◆ JOB ◆
Will you output all of the data below exactly, omitting the images?

◆ DATASET EXTRACT ◆
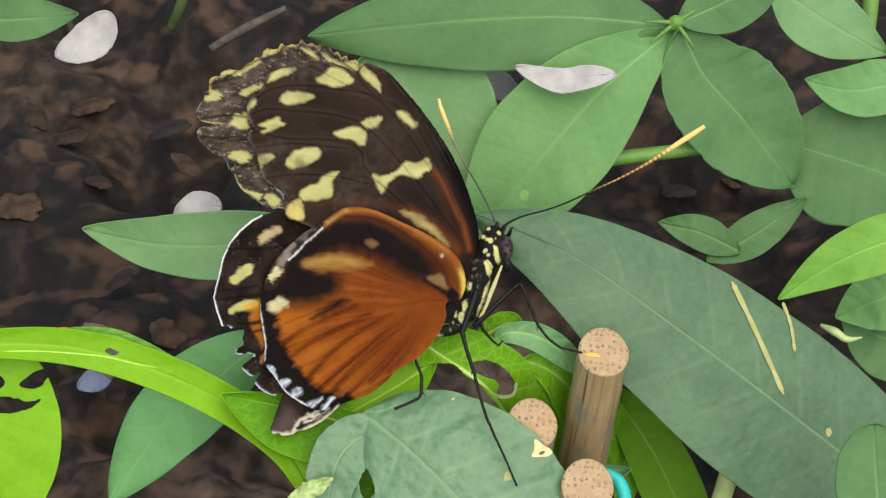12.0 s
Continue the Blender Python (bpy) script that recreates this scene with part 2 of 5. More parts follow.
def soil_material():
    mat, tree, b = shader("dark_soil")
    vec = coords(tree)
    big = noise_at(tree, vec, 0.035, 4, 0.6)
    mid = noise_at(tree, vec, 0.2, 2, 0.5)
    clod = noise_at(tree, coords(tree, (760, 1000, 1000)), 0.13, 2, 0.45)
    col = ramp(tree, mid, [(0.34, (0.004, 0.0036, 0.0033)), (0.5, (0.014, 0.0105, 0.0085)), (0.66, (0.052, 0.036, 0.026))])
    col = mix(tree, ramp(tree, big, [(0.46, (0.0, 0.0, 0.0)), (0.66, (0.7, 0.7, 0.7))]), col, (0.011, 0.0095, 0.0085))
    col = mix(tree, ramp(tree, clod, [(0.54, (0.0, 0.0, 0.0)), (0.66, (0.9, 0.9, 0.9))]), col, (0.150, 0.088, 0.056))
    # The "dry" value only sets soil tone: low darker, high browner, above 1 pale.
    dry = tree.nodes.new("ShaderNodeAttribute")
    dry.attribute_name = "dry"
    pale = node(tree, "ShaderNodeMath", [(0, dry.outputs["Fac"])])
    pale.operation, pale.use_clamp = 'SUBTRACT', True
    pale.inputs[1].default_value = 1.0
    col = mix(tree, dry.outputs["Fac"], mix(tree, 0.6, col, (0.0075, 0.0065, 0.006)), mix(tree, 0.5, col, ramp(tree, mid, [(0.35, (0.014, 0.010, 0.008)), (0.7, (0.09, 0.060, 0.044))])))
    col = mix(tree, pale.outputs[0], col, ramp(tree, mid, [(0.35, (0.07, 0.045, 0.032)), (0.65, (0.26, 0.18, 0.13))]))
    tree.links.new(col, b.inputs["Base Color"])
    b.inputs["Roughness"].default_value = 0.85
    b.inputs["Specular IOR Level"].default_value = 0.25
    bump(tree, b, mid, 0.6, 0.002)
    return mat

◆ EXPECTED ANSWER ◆
12.0 s
Continue the Blender Python (bpy) script that recreates this scene with part 2 of 5. More parts follow.
def soil_material():
    mat, tree, b = shader("dark_soil")
    vec = coords(tree)
    big = noise_at(tree, vec, 0.035, 4, 0.6)
    mid = noise_at(tree, vec, 0.2, 2, 0.5)
    clod = noise_at(tree, coords(tree, (760, 1000, 1000)), 0.13, 2, 0.45)
    col = ramp(tree, mid, [(0.34, (0.004, 0.0036, 0.0033)), (0.5, (0.014, 0.0105, 0.0085)), (0.66, (0.052, 0.036, 0.026))])
    col = mix(tree, ramp(tree, big, [(0.46, (0.0, 0.0, 0.0)), (0.66, (0.7, 0.7, 0.7))]), col, (0.011, 0.0095, 0.0085))
    col = mix(tree, ramp(tree, clod, [(0.54, (0.0, 0.0, 0.0)), (0.66, (0.9, 0.9, 0.9))]), col, (0.150, 0.088, 0.056))
    # The "dry" value only sets soil tone: low darker, high browner, above 1 pale.
    dry = tree.nodes.new("ShaderNodeAttribute")
    dry.attribute_name = "dry"
    pale = node(tree, "ShaderNodeMath", [(0, dry.outputs["Fac"])])
    pale.operation, pale.use_clamp = 'SUBTRACT', True
    pale.inputs[1].default_value = 1.0
    col = mix(tree, dry.outputs["Fac"], mix(tree, 0.6, col, (0.0075, 0.0065, 0.006)), mix(tree, 0.5, col, ramp(tree, mid, [(0.35, (0.014, 0.010, 0.008)), (0.7, (0.09, 0.060, 0.044))])))
    col = mix(tree, pale.outputs[0], col, ramp(tree, mid, [(0.35, (0.07, 0.045, 0.032)), (0.65, (0.26, 0.18, 0.13))]))
    tree.links.new(col, b.inputs["Base Color"])
    b.inputs["Roughness"].default_value = 0.85
    b.inputs["Specular IOR Level"].default_value = 0.25
    bump(tree, b, mid, 0.6, 0.002)
    return mat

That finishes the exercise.